Kaymaklı Mahallesi ile Kavakmeydanı’ndaki Endüstri Meslek Lisesi arasındaki kilometreleri adımlayarak ve ekmek arası domates yiyerek okudum. Ardından Gazi Üniversitesi’nde yanına sığındığım (Allah onlardan razı olsun) öğretmenlerin yemek, bulaşık ve ev temizliği karşılığında okuma fırsatı buldum. Üniversite ikiye başlamadan en büyük dayanağım babam Hoca Ahmet’i kaybettim.

1994 yılının Eylül ayında terörün en cafcaflı döneminde Kağızman’da kurşun sesleri altında öğrencilerime vatan sevdasını, bayrak aşkını, kardeşliği ve erdemli olabilmeyi öğretmeye çalıştım. Bir yetimin başını okşamayı, akan burnunu silmeyi, minik ve muhtaç ellerinden tutmayı ve herkesin okuması için azami gayreti kendime şiar edindim. 1997 yılında çok sevdiğim memleketim Gümüşhane’ye severek, isteyerek tayin olup yuvama sığındım. Kürtün Kırgeriş ve Gümüşhane Kocayokuş Köyü’ndeki görevlerimin ardından Rehberlik Araştırma Merkezi, Ticaret Meslek Lisesi ve nihayetinde İl Milli Eğitim Müdürlüğünde öğretmen ve idareci olarak çalıştım. Bunların yanında çıkardığım 11 eser, yüzlerce köşe yazısı, kültür sanat sayfası ve sosyal kültürel aktivitelerle Gümüşhane’me vefa borcumu ödemeye gayret ettim. Geçmişi unutamadığım için yazdığım eserlerin gelirlerinin büyük bölümünü yetim ve muhtaç öğrencilere ayırdım.

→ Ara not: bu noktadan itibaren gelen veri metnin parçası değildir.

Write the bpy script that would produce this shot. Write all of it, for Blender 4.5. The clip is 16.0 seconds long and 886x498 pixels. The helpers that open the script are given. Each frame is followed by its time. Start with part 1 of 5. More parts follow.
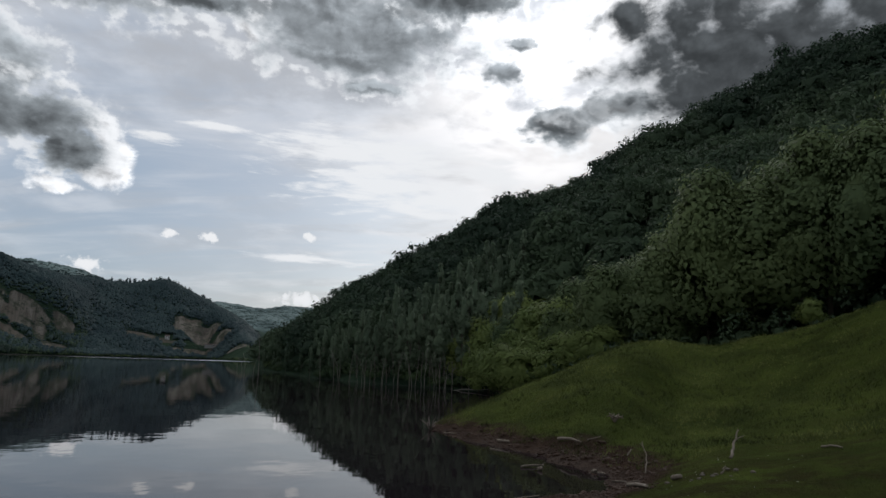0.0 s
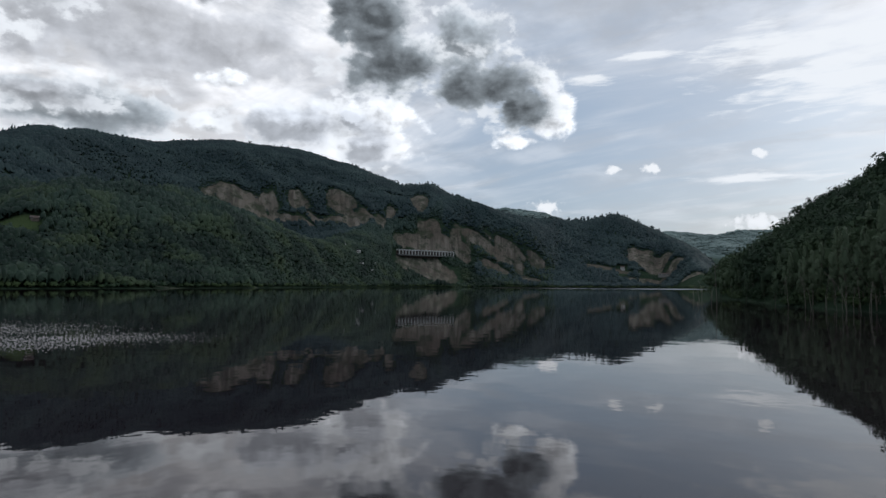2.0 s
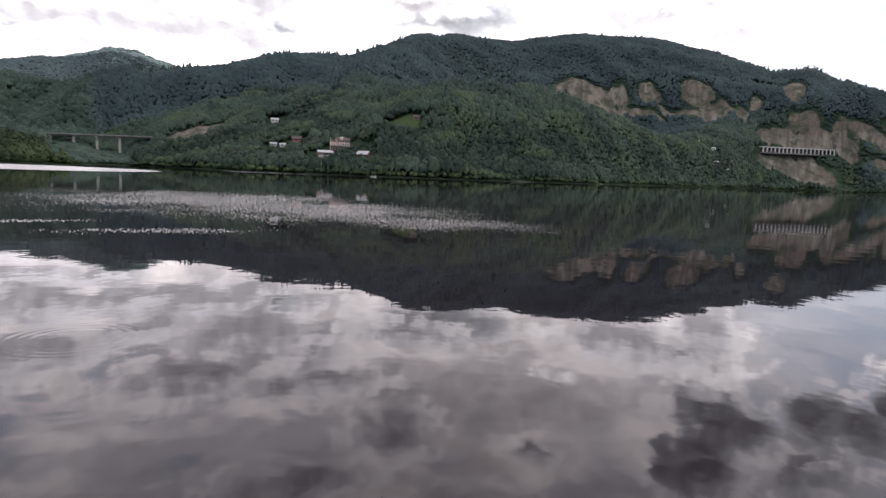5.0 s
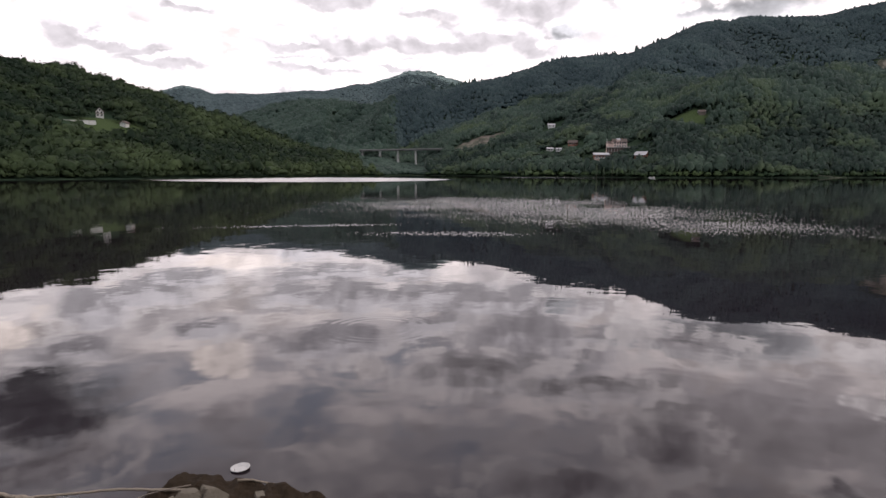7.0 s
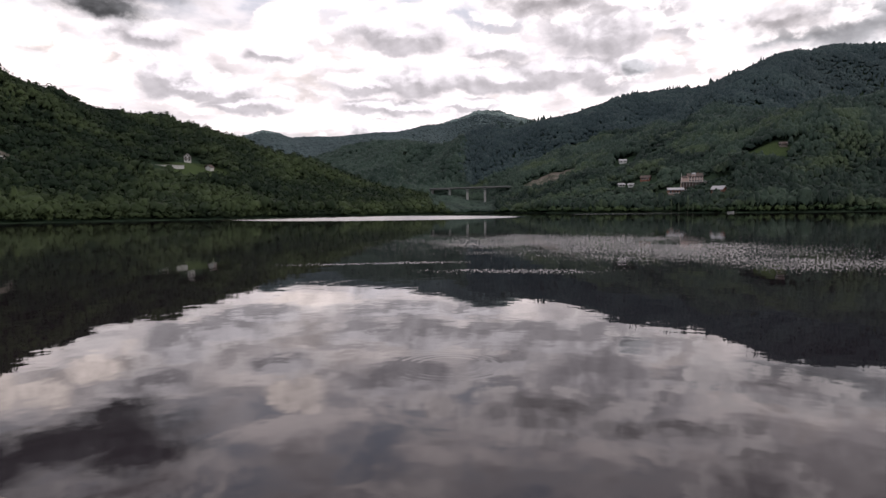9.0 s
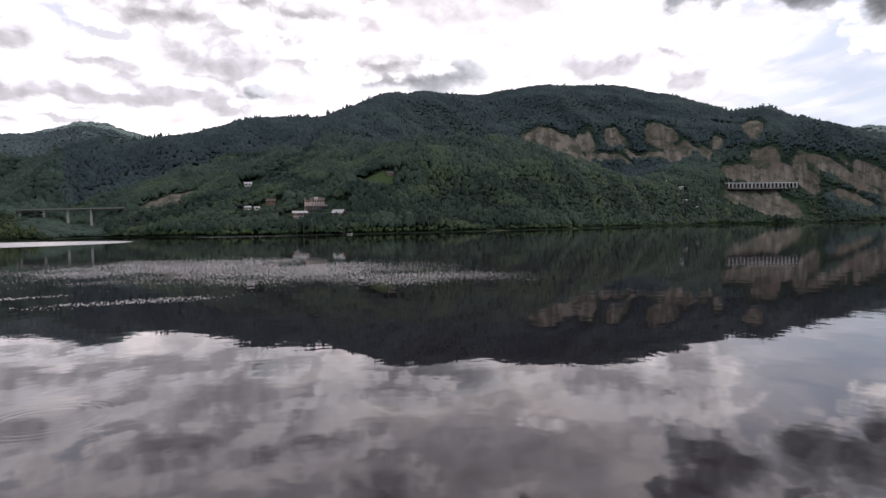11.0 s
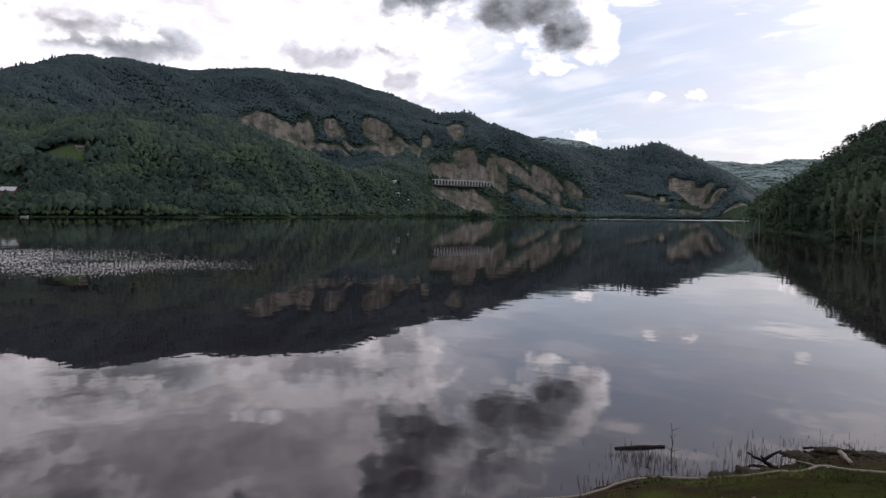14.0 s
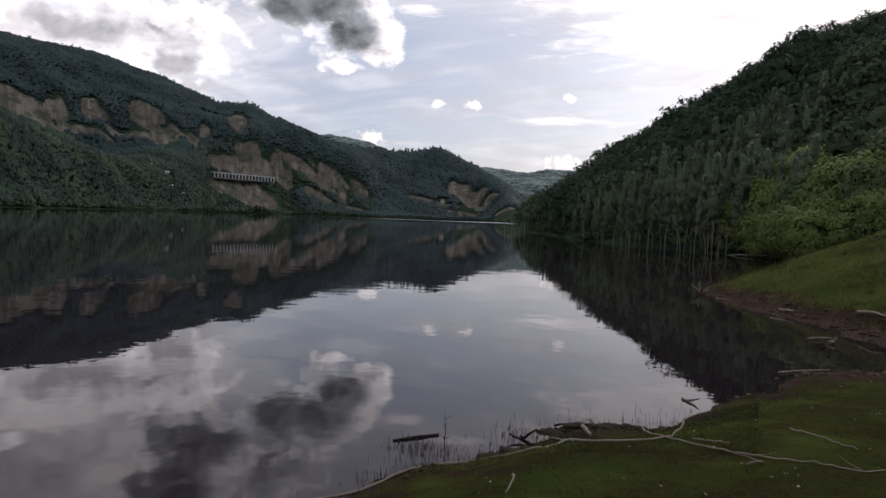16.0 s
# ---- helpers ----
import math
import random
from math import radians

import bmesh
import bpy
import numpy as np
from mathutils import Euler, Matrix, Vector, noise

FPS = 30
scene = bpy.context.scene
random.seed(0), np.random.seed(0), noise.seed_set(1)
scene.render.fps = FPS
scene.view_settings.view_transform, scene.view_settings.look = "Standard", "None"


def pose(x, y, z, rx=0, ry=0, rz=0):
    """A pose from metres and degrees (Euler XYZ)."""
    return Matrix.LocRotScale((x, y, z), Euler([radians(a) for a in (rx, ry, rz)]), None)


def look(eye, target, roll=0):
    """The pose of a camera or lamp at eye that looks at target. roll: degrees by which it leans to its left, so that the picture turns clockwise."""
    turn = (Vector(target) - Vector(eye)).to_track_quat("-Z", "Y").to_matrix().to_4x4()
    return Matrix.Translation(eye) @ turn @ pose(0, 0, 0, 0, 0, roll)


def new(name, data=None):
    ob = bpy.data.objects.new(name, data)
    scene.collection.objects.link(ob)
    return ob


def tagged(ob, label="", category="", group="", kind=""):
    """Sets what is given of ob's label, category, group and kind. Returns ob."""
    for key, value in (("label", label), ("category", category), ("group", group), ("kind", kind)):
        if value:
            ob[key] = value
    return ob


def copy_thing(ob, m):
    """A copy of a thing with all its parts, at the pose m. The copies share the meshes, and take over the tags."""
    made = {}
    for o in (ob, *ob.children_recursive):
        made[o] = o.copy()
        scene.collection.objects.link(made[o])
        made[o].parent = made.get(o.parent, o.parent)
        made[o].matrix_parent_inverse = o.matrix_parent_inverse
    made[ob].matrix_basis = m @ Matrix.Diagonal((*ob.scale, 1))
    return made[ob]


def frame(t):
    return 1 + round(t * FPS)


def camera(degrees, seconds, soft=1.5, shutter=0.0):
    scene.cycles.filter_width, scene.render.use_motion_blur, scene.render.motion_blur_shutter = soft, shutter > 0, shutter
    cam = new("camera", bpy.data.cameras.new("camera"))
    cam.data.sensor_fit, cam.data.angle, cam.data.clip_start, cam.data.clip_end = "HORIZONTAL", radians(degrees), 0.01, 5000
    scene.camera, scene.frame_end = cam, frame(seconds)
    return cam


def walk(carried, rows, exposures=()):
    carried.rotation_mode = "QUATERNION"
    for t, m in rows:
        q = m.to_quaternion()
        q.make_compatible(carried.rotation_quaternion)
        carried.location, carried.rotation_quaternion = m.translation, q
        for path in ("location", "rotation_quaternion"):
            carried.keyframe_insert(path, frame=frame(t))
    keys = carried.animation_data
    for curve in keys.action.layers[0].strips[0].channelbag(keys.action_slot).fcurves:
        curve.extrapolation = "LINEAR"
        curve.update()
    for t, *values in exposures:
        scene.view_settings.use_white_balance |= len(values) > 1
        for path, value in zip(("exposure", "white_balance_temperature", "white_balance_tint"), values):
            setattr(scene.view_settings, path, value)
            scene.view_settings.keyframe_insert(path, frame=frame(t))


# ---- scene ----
EYE = 3.0       # lens above the water
REACH = 0.15    # the lens swings round the body at this radius


def bearing(az, r, z=0.0):
    """Place at heading az (degrees clockwise from +y) and r metres from the standpoint."""
    a = radians(az)
    return Vector((r * math.sin(a), r * math.cos(a), z))


WALK = [  # seconds, heading, tilt, lean in degrees
    (0, 0.00, 10.39, 1.80), (0.2, -1.72, 12.45, 1.0), (0.3, -2.80, 12.68, 0.79), (0.5, -6.51, 11.60, 0.22), (1, -20.14, 7.94, 0.37), (1.5, -28.82, 5.31, 0.48),
    (2, -38.95, 3.27, 0.36), (2.5, -48.38, 1.35, 0.42), (3, -55.87, 0.15, 1.00), (3.2, -57.01, -0.86, 1.39),
    (5.3, -73.65, -7.70, 1.64), (5.5, -77.69, -7.93, 1.17), (6, -87.34, -7.87, 0.10), (6.5, -91.33, -7.51, 0.13),
    (7, -93.74, -6.97, 0.12), (7.5, -99.43, -6.55, -0.24), (8, -102.73, -6.05, -0.02), (8.5, -103.85, -4.94, -0.55),
    (9, -100.03, -3.56, -0.56), (9.5, -90.44, -2.90, -0.13), (10, -80.03, -2.14, -0.05), (10.2, -76.58, -2.03, -0.18),
    (12.3, -59.58, -2.62, -0.70), (12.5, -58.31, -2.75, -0.22), (13, -53.05, -2.94, -0.03), (13.5, -47.43, -3.10, 0.40),
    (14, -42.13, -3.08, 0.62), (14.5, -37.97, -2.79, 0.89), (15, -33.00, -2.76, 1.74), (15.5, -28.89, -2.59, 1.96),
    (16, -22.89, -2.77, 2.14),
]

cam = camera(70, 16.0)
rows = []
for t, az, tilt, lean in WALK:
    eye = bearing(az, REACH, EYE)
    rows.append((t, look(eye, eye + bearing(az, 100 * math.cos(radians(tilt)), 100 * math.sin(radians(tilt))), lean)))
walk(cam, rows, [(0.0, -0.4, 6150, 10), (0.5, -0.22, 6100, 10), (1.0, -0.40, 6050, 10), (1.5, -0.4, 5950, 9), (3.2, 0.2, 6100, 13), (5.3, 0.85, 6550, 20),
                 (7.5, 0.42, 6650, 21), (9.0, 0.22, 6650, 21), (10.2, 0.3, 6550, 20), (12.5, 0.62, 6350, 21), (14.5, 0.15, 6300, 19), (16.0, -0.02, 6400, 19)])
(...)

Muhafazakâr ve milliyetçi kimliğimle bu ülkenin ve bu şehrin has bir evladı olduğumu zannediyorum. Bugün 45 yaşındayım ve hiç kimseden mal, makam ve şöhret dilenmedim. Ki hakkım olan makamlara bile oturamadım. Tüm insani ve vicdani iyi niyetimize rağmen bu şehirde sevenimiz de oldu sevmeyenimiz de. Çıkardığım eserler ve yazılarım benim kartvizitimdir. Allah’tan gayrısından başka hiç kimseden bir şey dilemedim, dilenmedim, dilemeyeceğim de. Benim bu şehre olan sevdamda riya arayanların ve arkamdan iş çevirenlerin şükür oyunlarına gelmedim. Bu yazıyı duygu sömürüsü için değil içimdeki derdi dışarı atmak için kaleme aldım. Ve belki de bu yazı son yazım olabilir diyerek tüm asil Gümüşhane’den ve Gümüşhanelilerden özür ve helâllik diliyorum.